» **SOURCE MATERIAL**:

************

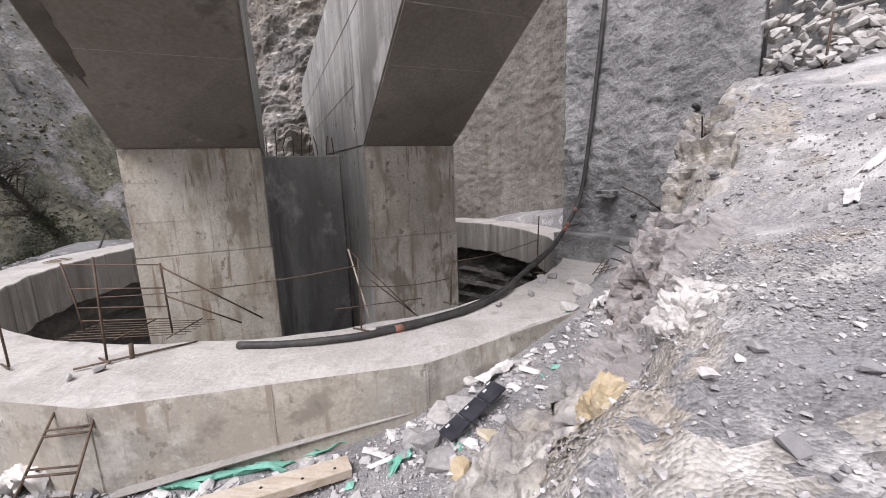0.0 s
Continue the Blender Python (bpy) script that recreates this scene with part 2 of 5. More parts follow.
def grown_over(m, layer, low, high, size, start=0.86, full=0.94):
    """Lays a second cover (scrub, scree) over a slope where its layer says so, with a broken edge."""
    n, l = m.node_tree.nodes, m.node_tree.links
    bsdf = next(q for q in n if q.type == "BSDF_PRINCIPLED")
    old = bsdf.inputs["Base Color"].links[0].from_socket
    where = n.new("ShaderNodeAttribute")
    where.attribute_name = layer
    co = n.new("ShaderNodeTexCoord").outputs["Object"]
    noises = []
    for k in (1.0, 3.2):
        t = n.new("ShaderNodeTexNoise")
        t.inputs["Scale"].default_value, t.inputs["Detail"].default_value = k / size, 8.0
        t.inputs["Roughness"].default_value = 0.65
        l.new(co, t.inputs["Vector"])
        noises.append(t.outputs["Fac"])
    add = n.new("ShaderNodeMath")
    add.operation = "ADD"
    l.new(where.outputs["Fac"], add.inputs[0])
    l.new(noises[0], add.inputs[1])
    edge = n.new("ShaderNodeValToRGB")
    edge.color_ramp.elements[0].position, edge.color_ramp.elements[1].position = start, full
    scaled = n.new("ShaderNodeMath")
    scaled.operation = "MULTIPLY"
    scaled.inputs[1].default_value = 0.92
    l.new(add.outputs[0], scaled.inputs[0])
    l.new(scaled.outputs[0], edge.inputs[0])
    tint = n.new("ShaderNodeValToRGB")
    tint.color_ramp.elements[0].position, tint.color_ramp.elements[1].position = 0.35, 0.65
    tint.color_ramp.elements[0].color, tint.color_ramp.elements[1].color = (*low, 1), (*high, 1)
    l.new(noises[1], tint.inputs[0])
    x = n.new("ShaderNodeMix")
    x.data_type = "RGBA"
    l.new(edge.outputs[0], x.inputs[0])
    l.new(old, x.inputs[6])
    l.new(tint.outputs[0], x.inputs[7])
    l.new(x.outputs[2], bsdf.inputs["Base Color"])


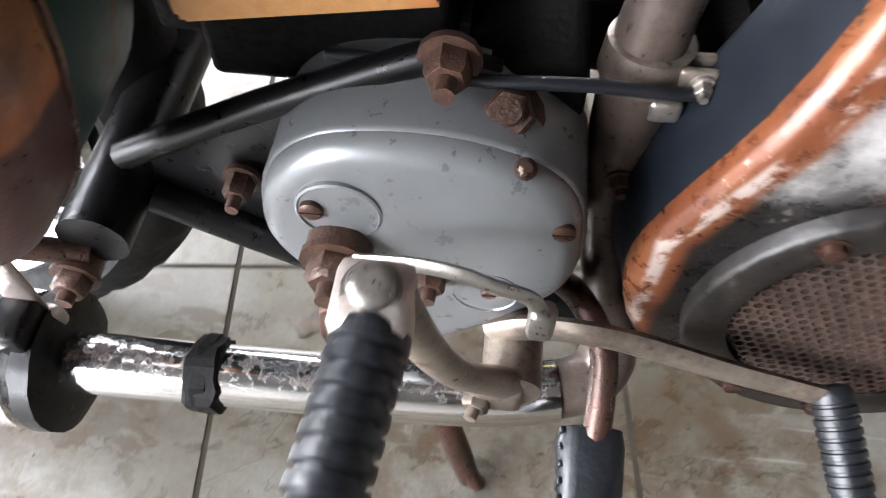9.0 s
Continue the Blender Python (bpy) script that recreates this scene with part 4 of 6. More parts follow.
# ---- engine ----
COWL = [(0.728, 0.600), (0.742, 0.613), (0.80, 0.617), (0.862, 0.620), (0.880, 0.612), (0.892, 0.55), (0.904, 0.49), (0.912, 0.43), (0.908, 0.34), (0.885, 0.285), (0.845, 0.252), (0.79, 0.240), (0.735, 0.250), (0.69, 0.273), (0.655, 0.313), (0.641, 0.36), (0.643, 0.405), (0.668, 0.47), (0.70, 0.54)]


def lean_back(bm):
    """The cowl's face falls back above the fan."""
    for v in bm.verts:
        if v.co.y < -0.03:
            v.co.y += 0.052 * max(0.0, (v.co.z - 0.48) / 0.13) ** 1.5
    return bm


b = BM()
pillow(b, COWL, -0.134, -0.150, 0.012, 3, 5)
CW = part("engine_cowl", lean_back(b), M_COWL, bike, "fan cowl rusted orange above and sooty black below", 50)
b = BM()
edge = [(p.x, p.y) for p in curve([(x, z, 0) for x, z in COWL], 3, True)]
wide = [(x - 0.009 * min(1, max(0, (0.775 - x) / 0.04)) * min(1, max(0, (z - 0.3) / 0.1)), z) for x, z in edge]
loft(b, [[(x, -0.082, z) for x, z in wide], [(x, -0.11, z) for x, z in wide], [(x, -0.139, z) for x, z in inset(edge, 0.0015)]])
part("cowl_body", lean_back(b), surf("navy_black_flank", (0.003, 0.0045, 0.0075), (0.006, 0.0085, 0.013), (0.4, 0.6), 0, 14, 0.1, 200, ((0.12, 0.12, 0.115), 0.25, 34, 0.6), spec=0.25), CW, "flat black flank of the cowl")
FAN = Vector((0.783, 0, 0.362))
b = BM()
lathe(b, [(0.14, 0.108), (0.158, 0.108), (0.161, 0.105), (0.161, 0.086), (0.158, 0.082), (0.15, 0.082), (0.146, 0.086)], FAN, (0, -1, 0), 56)
M_RING = make_ring()
FR = part("fan_ring", b, M_RING, CW, "round fan guard ring, soot-black and scuffed")
b = BM()
lathe(b, [(0.1, 0.09), (0.1505, 0.09)], FAN, (0, -1, 0), 40)
part("fan_backing", b, M_DARK, CW)
b = BM()
pitch, hole = 0.0072, 0.00285
rows = int(0.083 / (pitch * 0.866)) + 1
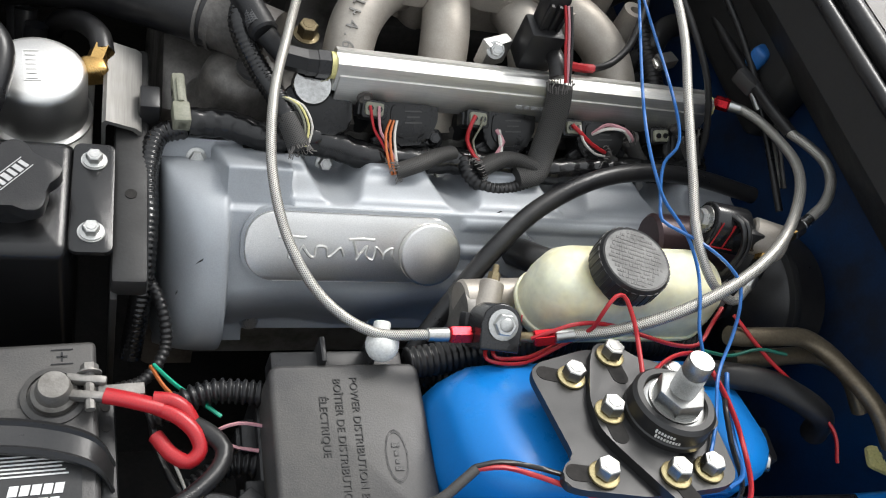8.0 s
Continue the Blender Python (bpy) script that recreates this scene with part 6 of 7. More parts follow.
def throttle():
    t = thing("throttle_linkage", (0.17, 1.0, 1.15), "steel throttle linkage with spring and round sensor", "throttle linkage")
    m = along((0.214, 1.045, 1.180), (0.196, 1.030, 1.188))
    part("sensor_disc", lathe(B(), [(0, 0), (0.0185, 0), (0.0185, 0.003), (0.015, 0.004), (0.014, 0.001), (0.011, 0.001), (0.0105, 0.008), (0.0075, 0.009), (0.006, 0.004), (0, 0.004)], m, 30), M_ZINC, t)
    part("disc_washer", lathe(B(), [(0.0185, -0.005), (0.0205, -0.005), (0.0205, -0.002), (0.0185, -0.002), (0.0185, -0.005)], m, 30), M_STEEL, t)
    part("shaft", rod(B(), (0.132, 1.005, 1.165), (0.158, 1.0, 1.165), 0.014, seg=20, chamfer=0.002), M_CASTDARK, t)
    part("shaft_arm", box(B(), (0.016, 0.022, 0.034), T(0.148, 0.985, 1.180) @ Matrix.Rotation(radians(20), 4, "Y"), 0.003), M_CASTDARK, t)
    part("lever", prism(B(), [(-0.008, -0.02), (0.008, -0.02), (0.012, 0.0), (0.006, 0.024), (-0.006, 0.024), (-0.012, 0.0)], 0.003, axes((0.165, 0.975, 1.172), (0, 1, 0), (0, 0, 1), (1, 0, 0)), 0.0006), M_STEEL, t)
    part("lever_nut", hexhead(B(), along((0.168, 0.972, 1.176), (0.18, 0.968, 1.178)), 0.006, 0.006), M_STEEL, t)
    part("orange_tab", rod(B(), (0.170, 0.985, 1.186), (0.186, 0.998, 1.190), 0.005, seg=10), M_ORANGEWIRE, t)
    line = []
    for k in range(200):
        a = 2 * math.pi * k / 9
        c = Vector((0.178, 0.985, 1.182)).lerp(Vector((0.210, 0.955, 1.158)), k / 199)
        line.append(c + Vector((math.cos(a) * 0.6, math.sin(a) * 0.5, math.sin(a) * 0.8)) * 0.0062)
    part("return_spring", hose(B(), line, 0.0011, 5, 0.004), M_DULLGOLD, t)
    part("spring_hook", hose(B(), [(0.210, 0.955, 1.158), (0.222, 0.94, 1.158), (0.228, 0.925, 1.148), (0.226, 0.905, 1.140), (0.240, 0.90, 1.142), (0.262, 0.905, 1.145)], 0.0009, 5, 0.004), M_STEEL, t)
    part("cable_end", rod(B(), (0.222, 1.045, 1.192), (0.246, 0.990, 1.170), 0.0105, seg=16, chamfer=0.001), M_BLACK, t)
    part("cable_collar", rod(B(), (0.244, 0.994, 1.171), (0.250, 0.982, 1.166), 0.0125, seg=18, chamfer=0.001), M_STEEL, t)
    bm = B()
    bmesh.ops.create_uvsphere(bm, u_segments=28, v_segments=18, radius=0.034, matrix=T(0.283, 0.985, 1.112) @ Matrix.Diagonal((0.72, 0.8, 1.1, 1)))
    part("black_bulb", bm, M_GLOSS, t)
    part("grey_duct", rod(B(), (0.185, 1.02, 1.165), (0.215, 0.985, 1.140), 0.016, seg=20, chamfer=0.003), M_BLACKDUST, t)
    part("rubber_elbow", hose(B(), [(0.15, 1.05, 1.195), (0.17, 1.075, 1.205), (0.185, 1.075, 1.19), (0.19, 1.06, 1.16)], 0.012, 14, 0.005), M_RUBBER, t)
    part("cable_boot", hose(B(), [(0.206, 0.918, 1.147), (0.224, 0.898, 1.138), (0.244, 0.878, 1.131)], 0.0068, 12, 0.004, 0.0014, 0.007), M_RUBBER, t)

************

» **SHORT EXERCISE**: Return every line above in which the string "this" occurs.

» **SOLUTION BELOW**:
Continue the Blender Python (bpy) script that recreates this scene with part 2 of 5. More parts follow.
Continue the Blender Python (bpy) script that recreates this scene with part 4 of 6. More parts follow.
Continue the Blender Python (bpy) script that recreates this scene with part 6 of 7. More parts follow.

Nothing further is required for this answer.